The 32-year-old actress - who has an eight-year-old son and a three-year-old daughter with former husband Benjamin Walker - was just 14 years old when she was cast as Effie Stonem in 'Skins' but while she would be "supportive" of her kids' ambitions, she'd rather not encourage them to follow her into the industry.

She told the Sunday Times Culture magazine: “I’m quite protective of letting my kids anywhere near [the industry]. There’s no world in which I would ever let them have an agent as a kid, or help them in that way.

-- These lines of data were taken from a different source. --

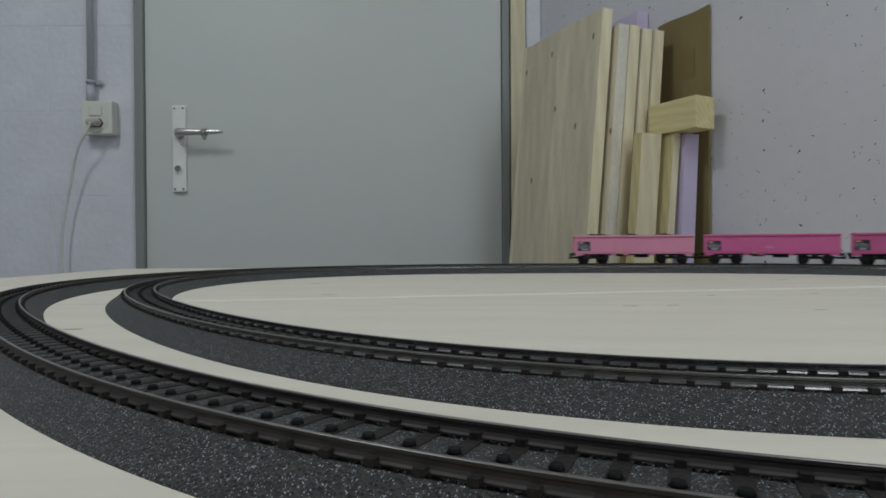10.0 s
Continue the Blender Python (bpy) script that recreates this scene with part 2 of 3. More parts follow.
_p.inputs["Emission Strength"].default_value = 2.6
M_LENS = _lamp

# ---------------------------------------------------------------- mesh helpers


def box(bm, x0, y0, z0, x1, y1, z1, m=0, mx=None, bevel=0.0):
    """A box between two corners, its edges rounded if asked."""
    r = bmesh.ops.create_cube(bm, size=1.0)
    vs = r["verts"]
    for v in vs:
        v.co = Vector(((x0 + x1) / 2 + v.co.x * (x1 - x0), (y0 + y1) / 2 + v.co.y * (y1 - y0), (z0 + z1) / 2 + v.co.z * (z1 - z0)))
    fs = {f for v in vs for f in v.link_faces}
    for f in fs:
        f.material_index = m
    if bevel:
        es = {e for v in vs for e in v.link_edges}
        b = bmesh.ops.bevel(bm, geom=list(es), offset=bevel, segments=2, affect="EDGES", profile=0.6)
        vs = list({v for f in b["faces"] for v in f.verts} | {v for v in vs if v.is_valid})
        for f in b["faces"]:
            f.material_index = m
    if mx is not None:
        bmesh.ops.transform(bm, matrix=mx, verts=vs)
    return vs


def cyl(bm, p0, p1, r0, r1=None, seg=16, m=0, caps=True):
    """A cylinder or cone from p0 to p1."""
    p0, p1 = Vector(p0), Vector(p1)
    d = p1 - p0
    q = d.to_track_quat("Z", "Y").to_matrix().to_4x4()
    mx = Matrix.Translation((p0 + p1) / 2) @ q
    r = bmesh.ops.create_cone(bm, cap_ends=caps, segments=seg, radius1=r0, radius2=r0 if r1 is None else r1, depth=d.length, matrix=mx)
    for f in {f for v in r["verts"] for f in v.link_faces}:
        f.material_index = m
        f.smooth = len(f.verts) == 4
    return r["verts"]


def loft(bm, rings, closed=False, m=0, smooth=False, caps=True):
    """Skin rings of points, one after the other."""
    vv = [[bm.verts.new(p) for p in ring] for ring in rings]
    n = len(vv[0])
    span = range(len(vv) if closed else len(vv) - 1)
    for i in span:
        a, b = vv[i], vv[(i + 1) % len(vv)]
        for j in range(n):
            f = bm.faces.new((a[j], a[(j + 1) % n], b[(j + 1) % n], b[j]))
            f.material_index, f.smooth = (m[j] if isinstance(m, (list, tuple)) else m), smooth
    if caps and not closed:
        for ring in (vv[0], vv[-1]):
            bm.faces.new(ring).material_index = m if isinstance(m, int) else m[0]


def to_mesh(name, bm, mats):
    bmesh.ops.recalc_face_normals(bm, faces=bm.faces)
    me = bpy.data.meshes.new(name)
    bm.to_mesh(me)
    bm.free()
    for mm in (mats if isinstance(mats, (list, tuple)) else [mats]):
        me.materials.append(mm)
    return me


def part(name, bm, mats, parent=None, label=""):
    ob = new(name, to_mesh(name, bm, mats) if isinstance(bm, bmesh.types.BMesh) else bm)
    if parent is not None:
        ob.parent = parent
    return tagged(ob, label)


def thing(name, label, category, m=None, group="", kind=""):
    ob = new(name)
    ob.empty_display_size = 0.02
    if m is not None:
        ob.matrix_world = m
    return tagged(ob, label, category, group, kind)


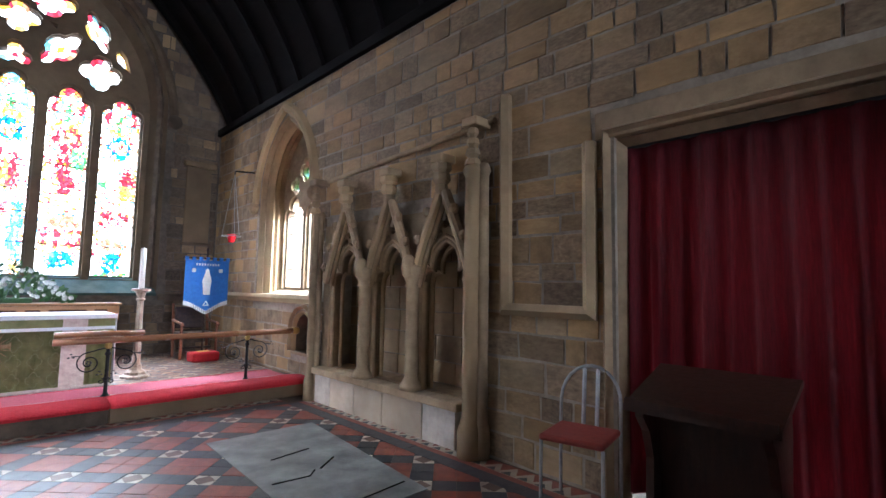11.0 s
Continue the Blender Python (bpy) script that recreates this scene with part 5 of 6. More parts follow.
def sedilia():
    ob = thing("sedilia", "weathered stone sedilia of three canopied seats set in the south wall", "sedilia")
    xf = XS - 0.14
    part("seat_back", boxed(XS + 0.34, XS + 0.40, 16.36, 18.78, 0.36, 2.04), MORTAR, ob)
    rng = random.Random(3)
    z = 0.41
    while z < 1.9:
        hgt = rng.uniform(0.2, 0.27)
        u = 16.41
        while u < 18.7:
            l = min(rng.uniform(0.3, 0.6), 18.73 - u)
            if l > 0.08:
                part("stone", boxed(XS + 0.325, XS + 0.345, u + 0.006, u + l - 0.006, z + 0.006, z + hgt - 0.006, 0.004), DRESSED, ob)
            u += l
        z += hgt
    part("seat", boxed(XS - 0.18, XS + 0.35, 16.36, 18.78, 0.33, 0.405, 0.012), DRESSED, ob, "worn stone bench slab")
    u = 16.42
    for w in (0.42, 0.6, 0.5, 0.48, 0.34):
        part("bench_front", boxed(XS - 0.13, XS - 0.04, u + 0.004, u + w - 0.004, 0.0, 0.325, 0.006), PALE_WASH, ob)
        u += w
    # wall face of cusped arches
    outline = [(16.34, 0.41), (18.80, 0.41), (18.80, 2.04)] + [(18.80, 2.1), (16.34, 2.1)]
    holes = [light_head(c, 0.335, 0.42, 1.30, 1.80) for c in BAYS]
    trefs = []
    for c in BAYS:
        trefs.append(foils(c, 1.98, 0.085, 3, 90))
    part("arched_face", plated([outline] + holes + trefs, XS - 0.03, XS + 0.06, SIDE), DRESSED, ob)
    part("carved_ground", boxed(XS + 0.062, XS + 0.09, 16.4, 18.74, 1.82, 2.06), DRESSED, ob)
    for c in BAYS:
        for off, dep, rr in ((0.0, -0.035, 0.028), (0.05, 0.05, 0.024), (-0.045, -0.05, 0.02)):
            b = bmesh.new()
            lp = light_head(c, 0.335 - off, 0.42, 1.30, 1.80 - off)
            roll(b, lp, rr, XS + dep)
            part("cusped_moulding", b, DRESSED, ob)
        # gable with crockets and a broken finial
        for s in (-1, 1):
            pts = [(c + s * 0.385, 1.40), (c + s * 0.34, 1.55), (c + s * 0.25, 1.78), (c + s * 0.13, 2.03), (c + s * 0.035, 2.24)]
            g = bmesh.new()
            roll(g, pts, 0.048, xf + 0.03)
            part("gable_moulding", g, DRESSED, ob)
            g = bmesh.new()
            roll(g, [(u - s * 0.055, v - 0.03) for u, v in pts], 0.026, xf + 0.06)
            part("gable_roll", g, DRESSED, ob)
            for k in range(1, 4):
                (a, b2) = pts[k]
                cr = bmesh.new()
                lathe(cr, [(0.006, -0.05), (0.04, -0.03), (0.05, 0.0), (0.035, 0.04), (0.006, 0.05)], 7, (xf + 0.0, a + s * 0.045, b2 + 0.035), None, 0.8)
                part("crocket", cr, DRESSED, ob, "worn leafy crocket")
            mo = bmesh.new()
            sweep(mo, foils(c + s * 0.13, 1.90, 0.10, 3, 90, 0.8, 1.1, s * 0.5), [(0.0, XS - 0.03), (0.018, XS - 0.055), (0.036, XS - 0.03)], SIDE, True)
            part("mouchette", mo, DRESSED, ob)
        fin = bmesh.new()
        for r, zz in ((0.06, 2.27), (0.085, 2.36), (0.095, 2.46)):
            lathe(fin, [(r * 0.7, -0.05), (r, -0.02), (r * 0.95, 0.03), (r * 0.75, 0.06)], 7, (xf + 0.02, c + 0.01, zz))
        box(fin, xf - 0.07, xf + 0.12, c - 0.075, c + 0.075, 2.50, 2.58, 0.015)
        part("finial", fin, DRESSED, ob, "broken carved stone finial")
    for c in COLS:
        col = bmesh.new()
        lathe(col, [(0.11, 0.41), (0.11, 0.45), (0.075, 0.50), (0.062, 0.53), (0.06, 1.36), (0.075, 1.38), (0.065, 1.41), (0.10, 1.48), (0.12, 1.55), (0.08, 1.60)], 14, (xf + 0.03, c, 0))
        part("column", col, DRESSED, ob, "slender round stone column", True)
        for dx, dy in ((0.09, 0.07), (0.09, -0.07), (0.2, 0.0)):
            col = bmesh.new()
            lathe(col, [(0.05, 0.41), (0.034, 0.47), (0.034, 1.36), (0.05, 1.42)], 10, (xf + 0.03 + dx, c + dy, 0))
            part("shaft", col, DRESSED, ob, "", True)
        hd = bmesh.new()
        lathe(hd, [(0.02, -0.12), (0.07, -0.08), (0.085, 0.0), (0.06, 0.08), (0.02, 0.11)], 9, (xf - 0.02, c, 1.56))
        part("carved_head", hd, DRESSED, ob, "worn carved stone corbel", True)
    for c, top, wd in ((16.24, 2.62, 0.13), (18.86, 2.48, 0.09)):
        for dy, r, dx in ((0.0, wd * 0.55, 0.0), (wd * 0.62, wd * 0.36, 0.05), (-wd * 0.62, wd * 0.36, 0.05)):
            p = bmesh.new()
            lathe(p, [(r * 1.5, 0.0), (r * 1.5, 0.22), (r * 1.15, 0.28), (r, 0.32), (r, 1.42), (r * 1.2, 1.44), (r, 1.46), (r * 0.9, top - 0.3), (r * 1.3, top - 0.26), (r * 0.8, top - 0.2)], 10, (xf + dx, c + dy, 0))
            part("pier_shaft", p, DRESSED, ob, "", True)
        pin = bmesh.new()
        for k in range(4):
            lathe(pin, [(0.03, -0.04), (0.075 - 0.008 * k, -0.01), (0.06 - 0.006 * k, 0.04)], 6, (xf - 0.01, c, top - 0.2 + 0.09 * k))
        box(pin, xf - 0.07, xf + 0.13, c - 0.085, c + 0.085, top + 0.12, top + 0.2, 0.015)
        part("pinnacle", pin, DRESSED, ob, "weathered crocketed pinnacle")
    corn = bmesh.new()
    tube(corn, [(XS - 0.03, 18.9, 2.66), (XS - 0.03, 16.1, 2.80)], 0.028, 8)
    part("cornice", corn, DRESSED, ob)
    # moulded shaft and sill of the blocked recess beside the seats
    fr = bmesh.new()
    sweep(fr, [(15.99, 2.98), (15.97, 1.20), (15.22, 1.20), (15.22, 2.42)], [(-0.05, XS), (-0.05, XS - 0.05), (0.0, XS - 0.09), (0.045, XS - 0.05), (0.045, XS)], SIDE)
    tagged(finish(fr, DRESSED, "stone_moulding"), "moulded stone frame of a blocked recess in the south wall", "stone moulding")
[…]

I’d be supportive, but I’d make sure they built their own way up.”

Although Kaya and Benjamin announced their separation last year, the 'Gentlemen actress insisted they are still on good terms.

She said: “We’re best friends still. We co-parent in the same way we always have.”

Kaya previously admitted she had been sexually abused when she was just 12 years old, and she hopes speaking out will have made a difference, even to just one person's life, and she found it "healing" to open up.

She said: “I choose to hope it means that there’ll be one person out there, once, who will think, it’s OK for me to tell my story and not feel shame. Especially when it comes to things in your childhood — we’re so programmed to feel shame around that. And I no longer feel shame.

“I don’t know if I’ll always look back and go, ‘I’m glad I made that so public.’ But for me, personally, it’s been a healing thing.”

The 'Maze Runner' star is making her stage debut in London production 'East is South' and while she acknowledged the theme of sexual abuse can be "triggering" for her, she just views it as part of the job to "sacrifice a little bit of [her] pain".

She said: “I mean, the whole job has always been emotionally tiring.

"If there’s stuff in the script that can also relate to you personally that can be triggering or quite intense.

"But I choose to see that as part of my job. If I want to tell a story, if I want it to be honest and true — which is what I want my work to be always — then it’s OK to sacrifice a little bit of my pain for that.”